The RAE note on estar helps here too. Spanish often uses estar + participio when the speaker wants the resulting state. So “The bridge is lifted” may be el puente está levantado if the bridge is now in the up position. If you mean the action itself, a different structure may sound better.

You can think of it this way:

  • Action:levantaron la puerta — they lifted the door
  • Event in passive style:la puerta fue levantada — the door was lifted
  • State after the action:la puerta está levantada — the door is up

That small shift changes the feel of the whole line.

Common Uses Where Learners Slip

“Lifted Ban” Or “Lifted Restriction”

This is one of the most common traps. Literal translation can work, yet Spanish news and formal writing often mix several choices: levantar una prohibición, retirar una restricción, dejar sin efecto una medida, or reabrir if the real meaning is that a service resumed.

Pick the version that names the actual action.
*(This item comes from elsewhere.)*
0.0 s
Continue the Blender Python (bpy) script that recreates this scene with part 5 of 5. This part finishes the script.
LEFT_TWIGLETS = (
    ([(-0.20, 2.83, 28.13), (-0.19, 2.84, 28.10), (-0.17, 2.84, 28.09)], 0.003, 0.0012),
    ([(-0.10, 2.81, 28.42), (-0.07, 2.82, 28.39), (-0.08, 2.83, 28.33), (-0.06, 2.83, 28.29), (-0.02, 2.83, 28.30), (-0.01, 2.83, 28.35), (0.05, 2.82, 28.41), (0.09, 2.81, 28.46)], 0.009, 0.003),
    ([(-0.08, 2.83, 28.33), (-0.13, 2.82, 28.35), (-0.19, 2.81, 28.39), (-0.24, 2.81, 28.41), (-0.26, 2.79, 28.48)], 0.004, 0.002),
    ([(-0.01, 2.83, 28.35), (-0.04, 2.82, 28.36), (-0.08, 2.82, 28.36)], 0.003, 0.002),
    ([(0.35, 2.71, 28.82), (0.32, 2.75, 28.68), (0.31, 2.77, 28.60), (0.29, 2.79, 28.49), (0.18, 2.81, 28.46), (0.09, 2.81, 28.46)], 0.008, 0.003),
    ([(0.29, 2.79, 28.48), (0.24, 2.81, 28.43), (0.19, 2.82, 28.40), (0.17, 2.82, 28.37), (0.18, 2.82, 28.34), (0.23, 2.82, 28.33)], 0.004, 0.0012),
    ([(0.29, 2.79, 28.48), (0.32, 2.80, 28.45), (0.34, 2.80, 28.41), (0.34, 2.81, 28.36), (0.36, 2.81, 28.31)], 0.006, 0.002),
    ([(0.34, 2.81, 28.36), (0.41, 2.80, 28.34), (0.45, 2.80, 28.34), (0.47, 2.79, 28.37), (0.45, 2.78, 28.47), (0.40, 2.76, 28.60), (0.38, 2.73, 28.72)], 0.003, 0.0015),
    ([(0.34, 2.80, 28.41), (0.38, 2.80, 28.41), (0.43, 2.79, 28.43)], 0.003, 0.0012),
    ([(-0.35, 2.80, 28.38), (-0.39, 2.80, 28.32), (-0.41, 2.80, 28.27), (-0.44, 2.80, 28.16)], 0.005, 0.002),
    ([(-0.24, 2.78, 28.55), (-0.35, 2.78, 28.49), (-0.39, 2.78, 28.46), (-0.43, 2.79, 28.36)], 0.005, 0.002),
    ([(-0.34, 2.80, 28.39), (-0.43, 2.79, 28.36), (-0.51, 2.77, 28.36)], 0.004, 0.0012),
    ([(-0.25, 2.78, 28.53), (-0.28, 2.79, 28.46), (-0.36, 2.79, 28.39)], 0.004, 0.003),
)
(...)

If a curfew ended, se levantó el toque de queda is strong. If a transit line started running again, se reanudó el servicio says more than a literal “lifted” translation.
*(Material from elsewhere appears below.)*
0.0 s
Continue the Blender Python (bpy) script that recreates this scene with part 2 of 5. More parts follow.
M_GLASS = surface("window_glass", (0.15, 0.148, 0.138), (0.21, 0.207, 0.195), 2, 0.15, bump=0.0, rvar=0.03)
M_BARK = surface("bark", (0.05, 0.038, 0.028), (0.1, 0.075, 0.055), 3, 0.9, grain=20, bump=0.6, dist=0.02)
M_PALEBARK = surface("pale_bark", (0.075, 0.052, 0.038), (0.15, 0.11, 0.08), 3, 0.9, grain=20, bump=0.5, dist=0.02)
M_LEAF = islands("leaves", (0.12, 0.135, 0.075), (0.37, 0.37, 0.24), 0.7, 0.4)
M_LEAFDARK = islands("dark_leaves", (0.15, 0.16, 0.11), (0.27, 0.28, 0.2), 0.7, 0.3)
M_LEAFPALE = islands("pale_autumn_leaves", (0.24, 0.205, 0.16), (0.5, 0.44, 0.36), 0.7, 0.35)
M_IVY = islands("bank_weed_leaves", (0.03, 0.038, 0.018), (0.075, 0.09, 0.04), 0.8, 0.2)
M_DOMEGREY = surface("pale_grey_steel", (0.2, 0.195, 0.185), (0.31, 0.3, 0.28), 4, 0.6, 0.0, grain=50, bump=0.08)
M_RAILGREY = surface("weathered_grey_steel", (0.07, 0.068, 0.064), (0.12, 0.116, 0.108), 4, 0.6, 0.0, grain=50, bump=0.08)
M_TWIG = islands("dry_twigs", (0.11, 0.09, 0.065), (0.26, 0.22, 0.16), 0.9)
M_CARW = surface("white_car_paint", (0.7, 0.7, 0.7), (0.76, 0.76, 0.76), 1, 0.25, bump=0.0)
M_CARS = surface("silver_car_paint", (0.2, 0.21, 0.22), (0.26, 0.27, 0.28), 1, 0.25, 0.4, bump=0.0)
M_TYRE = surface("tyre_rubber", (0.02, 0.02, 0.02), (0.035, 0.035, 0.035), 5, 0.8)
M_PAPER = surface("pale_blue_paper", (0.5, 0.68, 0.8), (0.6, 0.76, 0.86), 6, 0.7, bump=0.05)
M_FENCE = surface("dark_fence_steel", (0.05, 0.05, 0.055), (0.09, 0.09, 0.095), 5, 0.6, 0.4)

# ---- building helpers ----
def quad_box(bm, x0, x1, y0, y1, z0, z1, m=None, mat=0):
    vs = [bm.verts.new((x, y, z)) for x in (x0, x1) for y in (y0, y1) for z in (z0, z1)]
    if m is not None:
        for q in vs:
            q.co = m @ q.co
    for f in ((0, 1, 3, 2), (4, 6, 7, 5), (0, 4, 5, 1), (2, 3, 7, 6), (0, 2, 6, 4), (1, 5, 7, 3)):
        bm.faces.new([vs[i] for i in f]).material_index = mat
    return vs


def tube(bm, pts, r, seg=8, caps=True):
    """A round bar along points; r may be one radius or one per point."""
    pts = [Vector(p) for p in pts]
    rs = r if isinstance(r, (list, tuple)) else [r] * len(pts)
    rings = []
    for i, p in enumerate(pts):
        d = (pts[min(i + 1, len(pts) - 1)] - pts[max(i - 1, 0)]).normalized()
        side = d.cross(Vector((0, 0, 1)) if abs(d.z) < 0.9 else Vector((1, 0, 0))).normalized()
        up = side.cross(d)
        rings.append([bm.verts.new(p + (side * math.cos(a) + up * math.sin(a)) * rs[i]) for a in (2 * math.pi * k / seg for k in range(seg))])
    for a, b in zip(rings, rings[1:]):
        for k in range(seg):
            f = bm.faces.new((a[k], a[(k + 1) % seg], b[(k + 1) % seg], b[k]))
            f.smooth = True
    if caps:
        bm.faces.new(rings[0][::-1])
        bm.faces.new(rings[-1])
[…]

“Lifted Truck” Or “Lifted Jeep”

For vehicles with a raised suspension, Spanish often uses a phrase, not a single adjective. Camioneta con suspensión elevada, camioneta levantada, or todoterreno elevado can all appear, based on region and tone. In casual automotive talk, levantada is common because it stays close to the hands-on change made to the vehicle.

Fundéu even points out in its note on levadizo and elevadizo that Spanish does not treat every “raise” word as interchangeable. That’s a useful reminder when you’re tempted to swap forms just because they look alike.

Sentence You Mean Spanish That Fits Why It Works
The box was lifted La caja fue levantada / Se levantó la caja Direct physical movement upward
The ban was lifted Se levantó la prohibición Standard formal phrasing
My wallet was lifted Me robaron la cartera Uses the real meaning: stolen
The article lifted a paragraph El artículo copió un párrafo Natural wording for borrowed text
He had a lifted truck Tenía una camioneta levantada Common automotive phrasing

“Lifted Mood” Or “Lifted Spirits”

Spanish rarely translates this literally. A lifted mood is usually ánimo mejorado, ánimo más alto, or a verb phrase like le animó. “The music lifted her spirits” becomes la música le levantó el ánimo in many places, and that one is a nice exception where levantar still works well.

“Lifted From Another Source”

When words, data, or ideas were taken from another text, choose the tone you need. Tomado de can be neutral. Copiado de is direct. Plagiado de signals misuse. If the sentence carries blame, don’t soften it with a vague literal rendering.

Fast Picks By Context

If you need a simple rule, use this one. Start with levantado for physical lifting. Switch to elevado when the tone is formal or the idea is “raised” in level or status. Use robado for theft, copiado or plagiado for borrowed text, and a policy phrase like se levantó la restricción when a rule ended.

That one habit will save you from the most common mistakes. It will also make your Spanish read like it came from someone who chose the sentence on purpose, not from a machine forcing one English word into every slot.

If you want the shortest answer possible, here it is: lifted in Spanish is often levantado, but not always. The right translation depends on whether something was raised, removed, stolen, copied, or made higher in level or tone.